Beckett started first.  As it turns out, we barely eked out a win.  Beckett was phenomenal through six; in that time, he shut out and one-hit the Mariners while striking out six.  He handled the lefties with his two-seam and used his breaking ball.  Meanwhile, we tabbed a four-spot in the bottom of the inning.  Beltre singled in Scutaro, V-Mart scored on Lowell’s sac fly, and Nava hit a two-run single in a beautiful at-bat during which he totally had Pauley’s number.  He was sitting on the corners, and that’s what he got.  Then Beckett almost squandered everything by giving up three runs in the seventh before he left, having recorded only one out.  That makes his line three runs on four hits, two of which were homers, with a walk and seven K’s over six and a third innings.  And he is very, very lucky that the offense pulled it together in the sixth and that McDonald provided some insurance in the eighth with an RBI single.  We ended up winning, 5-3.  Beckett’s best pitches were his changeup and his cutter, which is always a problem if you’re talking about a fastball pitcher who depends mostly on his power.  Both of his fastballs only got up to ninety-three miles per hour.  He was his usual aggressive self, but I’m not a fan of this one bad inning business.  I’m telling you, we were very lucky that the offense was able to do that damage in the sixth.  He picked up the win, which still makes him undefeated against the Mariners this season.  He has a 2.04 ERA and thirty-nine K’s in those six starts since coming to Boston.  Bard took care of business, followed by Paps who notched yet another save.

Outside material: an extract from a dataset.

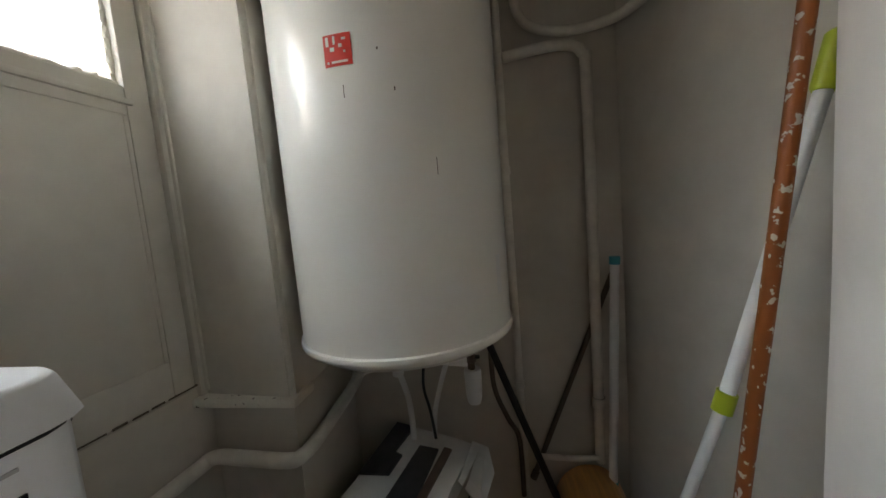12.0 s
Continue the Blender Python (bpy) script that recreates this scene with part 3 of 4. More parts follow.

Dice-K’s back was sore, so Lester’s start was rescheduled from yesterday afternoon so he could take Dice-K’s spot in the rotation, and Wake was given two hours’ notice before he took the mound yesterday.  I give Wake a lot of credit for his performance as someone who was given two hours to prepare for something he hasn’t done in a long time.  He tossed one out shy of six innings, he gave up four runs, three earned and one thanks to his own throwing error, on eight hits, walked none, and struck out two.  He took the loss.  But his pitches were thrown well, he located his knuckleball about as well as anyone can locate a knuckleball, and he gets an E for Effort.  Atchison, Delcarmen, and Doubront collectively shut out Seattle.  Kalish doubled, moved to third on the first of two errors that Wilson would make, and scored on a wild pitch.  Drew hit a solo home run to center on a full-count fastball down the middle.  V-Mart did some nice glove work.  But we lost, 4-2.  It wasn’t exactly helpful that we also lost Beltre.  In the second, Beltre struck out looking, complained to home plate umpire Dan Bellino about it, and razzed Hernandez about it in the third while he was on his way to third base and Hernandez was in the dugout.  According to Beltre, he bet Hernandez before the game that he’d hit a home run, and Hernandez bet Beltre that he’d strike him out three times.  When Beltre took his position, he wasn’t happy and may have also said something to Bellino, who ejected him for only the second time in his career.  Naturally Tito, as well as the entirety of Red Sox Nation, was very incensed, so he went out to demand an explanation.  He talked to Bellino, who ejected him also, and then second base umpire Angel Hernandez got in the way, so he never really got the explanation he was looking for.

I’ve never seen that before.  Beltre and Hernandez had what Beltre said and what appeared to be a perfectly normal and benign razzing session between friends, although I will admit that he didn’t look too happy, and he got tossed for it.  That’s very strange.  And it was early enough in the game that it’s entirely possible that we lost the game because we lost Beltre.  No one can know who would have won that bet, but the umps took away our opportunity to find out and move up in the standings, which is something we desperately need to start doing.  I couldn’t believe it.  I still can’t believe it.  I think it was just a big misunderstanding.  Given Beltre’s track record, I don’t think that what he said could’ve really been that bad.  And Bellino is a young umpire.  Maybe he was just trigger-happy.

Now we turn up the heat.  We are about to play the most important series of the season to date.  We have the day off today to rest up and get zoned in, and we’re off to Tampa Bay for three games.  It is absolutely and ridiculously essential that we win.  We must win.  We absolutely, positively must win.  There’s nothing else to it.  We have our three most consistent pitchers going: Lester on Friday, Buchholz on Saturday, and Lackey on Sunday.  It’s time to play our game.  We need this.  So let’s get it.